Pushing Data from a Hortonworks Cluster to an Azure HDInsight Cluster

I have a scenario where a customer wishes to explore a move from an existing Hortonworks (HDP) cluster to an Azure HDInsight (HDI) cluster. The customer is interested in the lower administrative overhead of HDInsight’s Platform-as-a-Service offering as well as the ability to scale-out and scale-back cluster resources to match demand, something that’s challenging to do with the current architecture.

The first step in this is to move a subset of the HDP cluster’s data to the HDI environment to enable testing. Assuming none of the files I wish to transfer are individually over 195 GB in size, I can move this data into an Azure Storage account ahead of any HDI cluster provisioning. Once I’m ready for the HDI cluster, it’s a simple matter to provision the cluster against the Azure Storage account (which HDI will then interpret as part of its file system).

To get started, I provision an Azure (Resource Manager) Storage account in the Azure region (location) within which I intend to deploy the eventual HDI cluster. Once provisioned, I create a container within the Storage account to serve as the destination for the files from the HDP cluster. I record the Storage account and container names as well as one of the Account keys.

NOTE If using the Azure Portal to create your Storage account, you can create a container by clicking on the Blobs item on the default Storage Account tile. In the resulting page, click the +Add item and provide the container a name. Leave the container configured as Private unless you have a reason to do otherwise.

With the target Storage account in place, I can now configure the HDP cluster to connect to it. The easiest way I have found to do this is using Ambari:

  1. Login to the Ambari portal and navigate to the (default) dashboard
  2. Select HDFS from the left-hand navigation
  3. On the resulting HDFS page, click on the Configs tab
  4. On the resulting page, select the Advanced option
  5. Scroll down and expand the Custom core-site node
  6. Select Add Property… from the bottom of the expanded node
  7. Enter fs.azure.account.key.<account name>.blob.core.windows.net, substituting the name of the Storage account for <account name> , as the Name of the property
  8. Enter the Account key as the Value of the property
  9. Click the Add button and verify the new property appears under the Custom core-site node
  10. Locate the notification bar at the top of the current page
  11. Click the Save button on the notification bar to push changes to the cluster
  12. Follow any remaining prompts to complete the Save process

Once the Save process is completed, Ambari will indicate a restart of some services is required. Click the Restart button and Restart All Affected from the resulting drop-down. Follow any remaining prompts and monitor the process until it is successfully completed.

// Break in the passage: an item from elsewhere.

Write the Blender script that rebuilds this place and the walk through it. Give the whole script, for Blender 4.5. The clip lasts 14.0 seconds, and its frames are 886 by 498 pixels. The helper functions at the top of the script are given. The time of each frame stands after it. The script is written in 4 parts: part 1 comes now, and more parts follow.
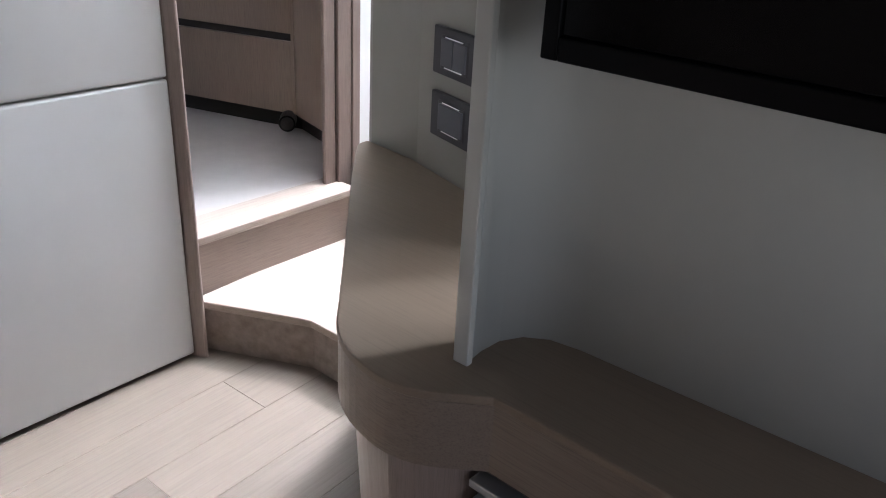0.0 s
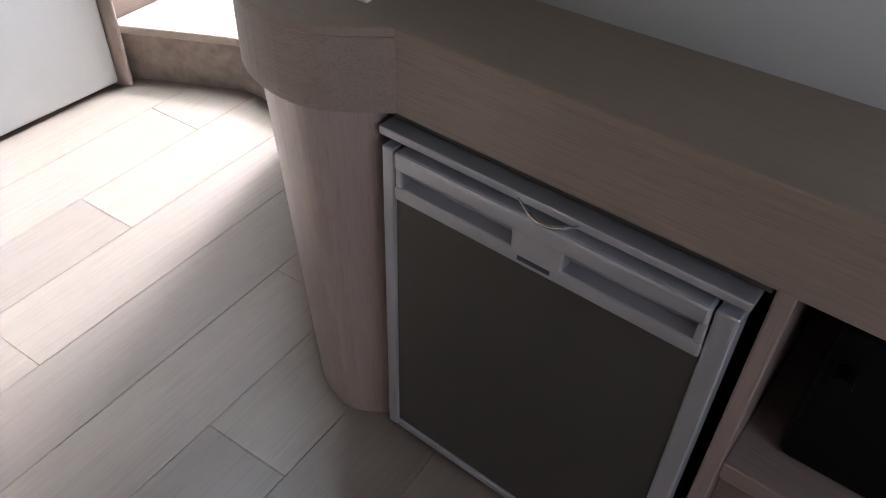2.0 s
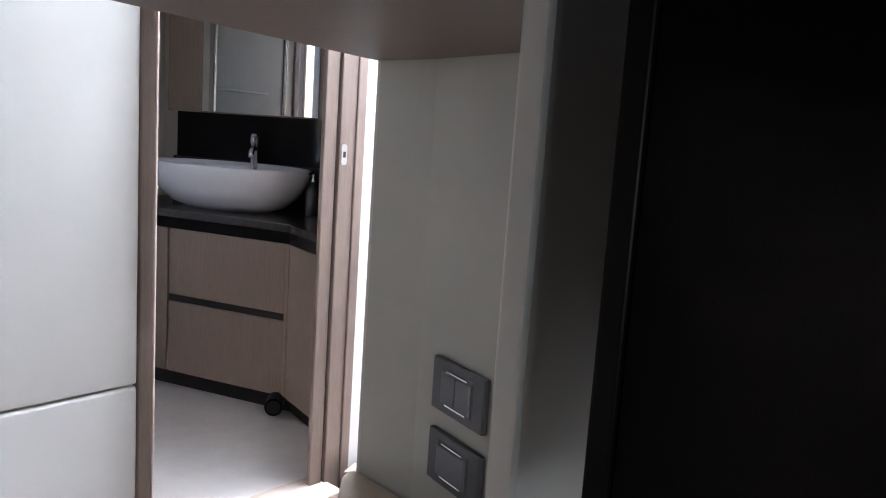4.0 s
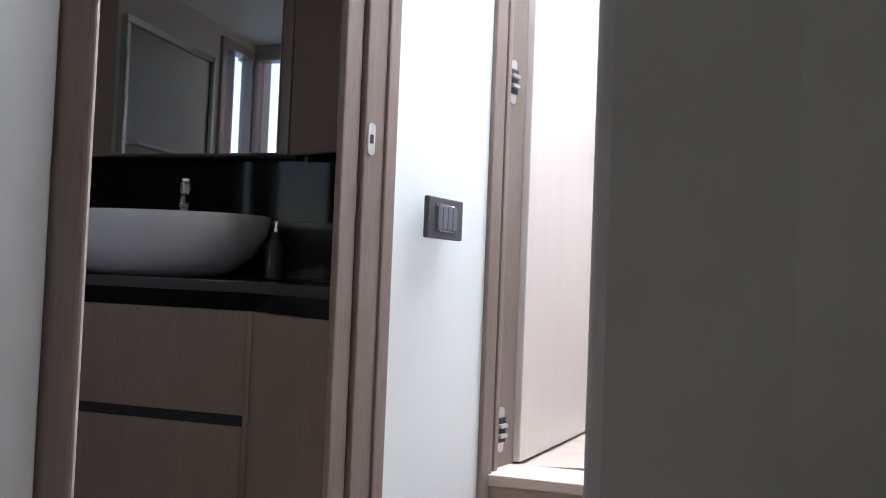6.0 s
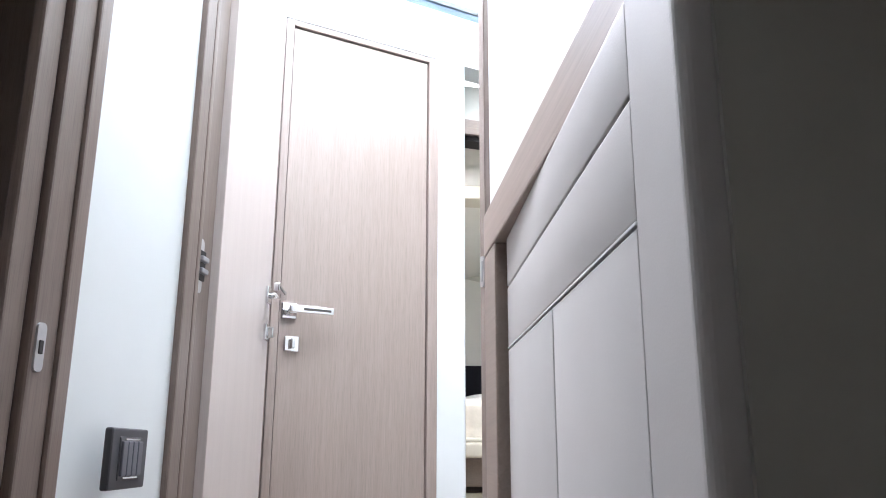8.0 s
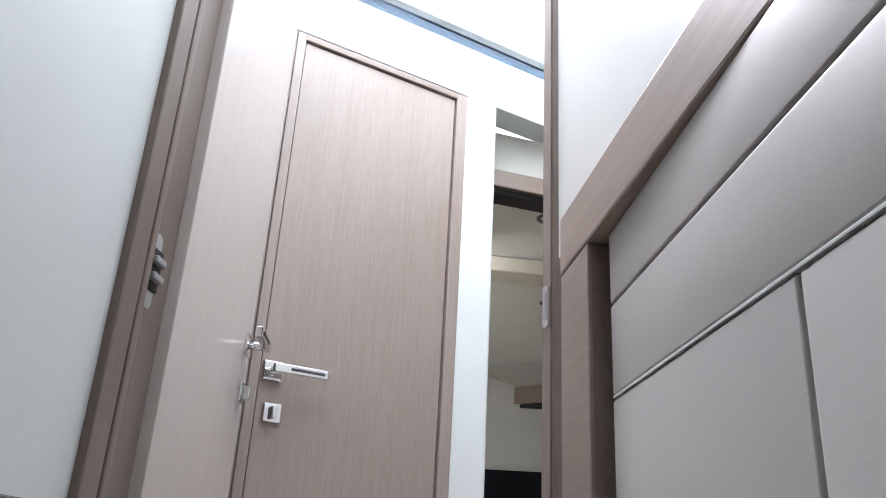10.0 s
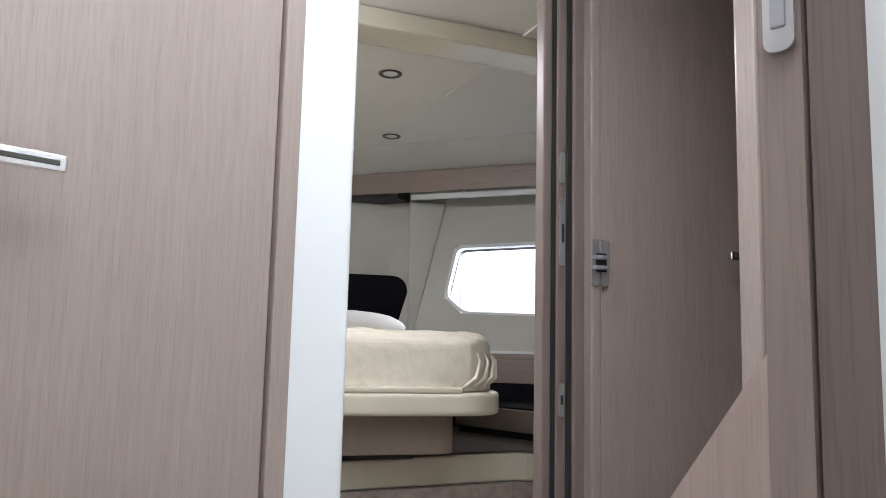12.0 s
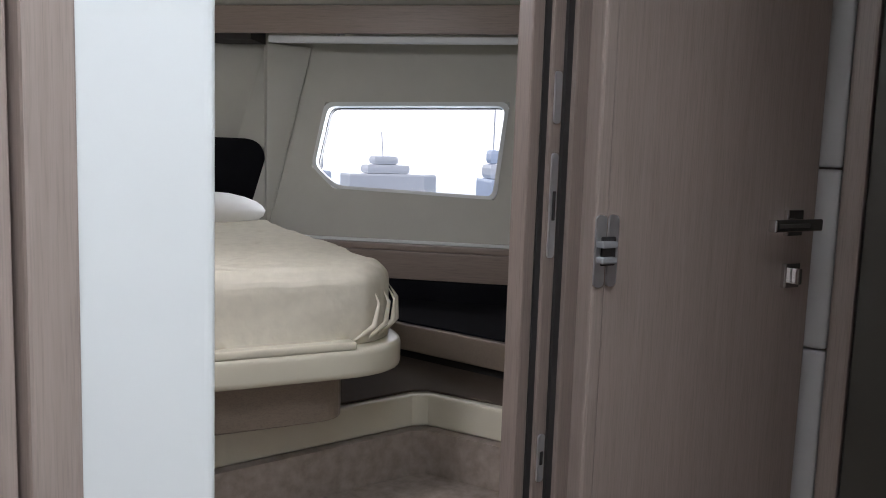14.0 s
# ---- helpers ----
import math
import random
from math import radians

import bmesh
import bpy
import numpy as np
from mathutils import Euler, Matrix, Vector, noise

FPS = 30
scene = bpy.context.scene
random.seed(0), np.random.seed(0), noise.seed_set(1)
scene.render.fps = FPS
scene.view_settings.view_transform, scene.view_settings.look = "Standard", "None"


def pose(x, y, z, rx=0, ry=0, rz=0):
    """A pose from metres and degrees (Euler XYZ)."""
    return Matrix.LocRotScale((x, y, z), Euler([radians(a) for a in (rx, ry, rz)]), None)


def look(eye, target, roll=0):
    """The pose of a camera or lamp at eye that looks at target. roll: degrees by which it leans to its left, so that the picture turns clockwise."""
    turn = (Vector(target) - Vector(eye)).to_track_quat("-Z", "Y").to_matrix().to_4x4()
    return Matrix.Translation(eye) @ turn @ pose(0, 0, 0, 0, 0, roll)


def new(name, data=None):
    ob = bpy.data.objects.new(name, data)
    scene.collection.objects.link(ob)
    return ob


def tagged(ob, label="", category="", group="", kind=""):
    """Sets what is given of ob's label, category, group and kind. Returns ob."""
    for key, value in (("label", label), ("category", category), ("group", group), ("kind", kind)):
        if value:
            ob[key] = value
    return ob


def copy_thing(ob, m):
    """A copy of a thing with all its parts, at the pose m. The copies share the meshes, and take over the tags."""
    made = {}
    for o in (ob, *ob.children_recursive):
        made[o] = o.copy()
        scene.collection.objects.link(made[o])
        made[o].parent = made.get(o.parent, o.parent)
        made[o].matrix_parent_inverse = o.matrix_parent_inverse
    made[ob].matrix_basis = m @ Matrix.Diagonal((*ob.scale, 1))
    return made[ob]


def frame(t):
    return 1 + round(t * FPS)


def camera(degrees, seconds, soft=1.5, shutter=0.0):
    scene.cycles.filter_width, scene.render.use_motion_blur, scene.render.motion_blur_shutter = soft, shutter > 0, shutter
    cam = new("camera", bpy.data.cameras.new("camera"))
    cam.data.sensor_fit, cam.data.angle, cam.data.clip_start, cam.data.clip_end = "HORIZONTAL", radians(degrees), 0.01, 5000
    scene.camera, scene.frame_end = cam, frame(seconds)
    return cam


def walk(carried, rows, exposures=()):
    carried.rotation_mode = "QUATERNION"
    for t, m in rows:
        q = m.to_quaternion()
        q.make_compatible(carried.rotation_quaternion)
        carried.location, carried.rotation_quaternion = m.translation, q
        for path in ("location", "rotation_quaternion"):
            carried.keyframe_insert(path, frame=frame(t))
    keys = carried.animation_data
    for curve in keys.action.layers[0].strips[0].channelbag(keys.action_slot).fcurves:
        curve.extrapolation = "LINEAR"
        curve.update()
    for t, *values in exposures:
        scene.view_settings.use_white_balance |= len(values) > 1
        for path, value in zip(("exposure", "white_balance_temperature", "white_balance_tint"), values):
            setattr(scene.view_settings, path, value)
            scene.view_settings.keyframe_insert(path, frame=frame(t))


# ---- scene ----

Now that the HDP cluster is configured to speak to the Azure Storage, it can be referenced using the WASB (unencrypted) or WASBS (encrypted) protocol. The syntax for Azure Storage reference under these protocols is:

  • wasb:// <container name> @ <account name> .blob.core.windows.net/
  • wasbs:// <container name> @ <account name> .blob.core.windows.net/

where <container name> is the name of the container you previously created and <account name> is the name of the Storage account. More information on these protocols is found here.

By opening an SSH connection on the name node of the HDP cluster, I can now use DISTCP to copy files from HDFS to the Azure Storage account:

     hadoop distcp /mydir/mysubdir/ wasbs://mycontainer@mystorageaccount.blob.core.windows.net/mydir/mysubdir/

NOTE Should I need to transfer Hive or HBase tables, I can export these using their associated EXPORT commands – Hive EXPORT and HBase EXPORT. (For the HBase Export, scroll to item 131.9 in the referenced document.) HBase provides still more options, e.g. ExportSnapshot and CopyTable.